### Requirement
Wherever a line holds the word "with", copy that line out.

------------------------------------------------------------------------

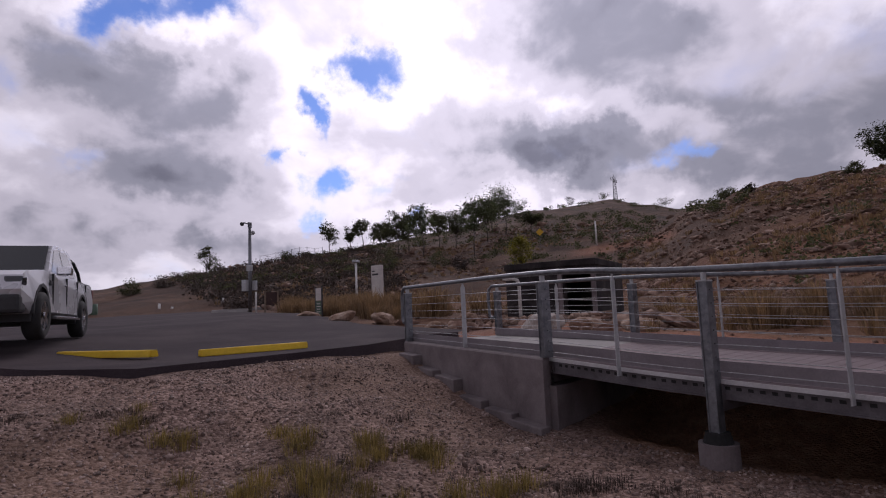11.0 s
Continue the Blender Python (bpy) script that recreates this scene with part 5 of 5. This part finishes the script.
def build_ute():
    """A pickup: x ahead, y to its left, z up; rear axle at x = 0."""
    root = tagged(empty("pickup_truck"), "silver dual-cab pickup truck parked on the asphalt", "truck")
    F = 3.2
    low, belt = 0.47, 1.16
    # body side with wheel arches
    side = [(-1.15, low + 0.1)] + [(-0.52, low)] + [(x, z) for x, z in arch(0, 0.5, 0.42)][::-1] + [(0.52, low), (F - 0.54, low)] + [(x, z) for x, z in arch(F, 0.5, 0.42)][::-1]
    side += [(F + 0.55, low), (F + 0.92, low + 0.1), (F + 0.98, 0.78), (F + 0.93, 1.0), (F + 0.6, 1.1), (F - 0.2, 1.18), (F - 0.55, belt), (-1.15, belt + 0.02), (-1.2, 0.9)]
    bm = bmesh.new()
    prism(bm, side, -0.9, 0.9)
    bmesh.ops.recalc_face_normals(bm, faces=bm.faces)
    bmesh.ops.triangulate(bm, faces=[f for f in bm.faces if len(f.verts) > 4])
    # round the shoulders
    for v in bm.verts:
        if v.co.z > 1.0:
            v.co.y *= 0.955
        if v.co.x > F + 0.5:
            v.co.y *= 0.94
    body = part("body", bm, CAR_SILVER, root, "silver body with flared arches")
    # cabin
    bm = bmesh.new()
    cab = [(F - 0.5, belt), (F - 1.28, 1.74), (F - 1.7, 1.80), (F - 2.5, 1.79), (F - 2.72, 1.70), (F - 2.95, belt)]
    a = [bm.verts.new((x, 0.85 - (z - belt) * 0.22, z)) for x, z in cab]
    b = [bm.verts.new((x, -0.85 + (z - belt) * 0.22, z)) for x, z in cab]
    bm.faces.new(a)
    bm.faces.new(b[::-1])
    for i in range(len(cab)):
        j = (i + 1) % len(cab)
        bm.faces.new((a[i], b[i], b[j], a[j]))
    bmesh.ops.recalc_face_normals(bm, faces=bm.faces)
    part("cabin", bm, CAR_SILVER, root)

    def pane(outline, name="side_window"):
        for sgn in (1, -1):
            bm = bmesh.new()
            vs = [bm.verts.new((x, sgn * (0.856 - (z - belt) * 0.22), z)) for x, z in outline]
            vt = [bm.verts.new((x, sgn * (0.846 - (z - belt) * 0.22), z)) for x, z in outline]
            bm.faces.new(vs)
            bm.faces.new(vt[::-1])
            for i in range(len(vs)):
                bm.faces.new((vs[i], vt[i], vt[(i + 1) % len(vs)], vs[(i + 1) % len(vs)]))
            bmesh.ops.recalc_face_normals(bm, faces=bm.faces)
            part(name, bm, GLASS, root, "dark tinted glass")

    pane([(F - 0.78, belt + 0.04), (F - 1.32, 1.66), (F - 1.68, 1.71), (F - 1.72, belt + 0.04)])
    pane([(F - 1.80, belt + 0.04), (F - 1.76, 1.71), (F - 2.42, 1.69), (F - 2.66, belt + 0.06)])
    bm = bmesh.new()
    sheet(bm, [[(F - 0.52, y, belt + 0.03) for y in (-0.78, 0.78)], [(F - 1.26, y, 1.73) for y in (-0.68, 0.68)]])
    for v in bm.verts:
        v.co.x += 0.012
        v.co.z += 0.008
    part("windscreen", bm, GLASS, root, "dark tinted windscreen")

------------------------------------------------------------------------

### Exercise solution
Continue the Blender Python (bpy) script that recreates this scene with part 5 of 5. This part finishes the script.
    # body side with wheel arches
    body = part("body", bm, CAR_SILVER, root, "silver body with flared arches")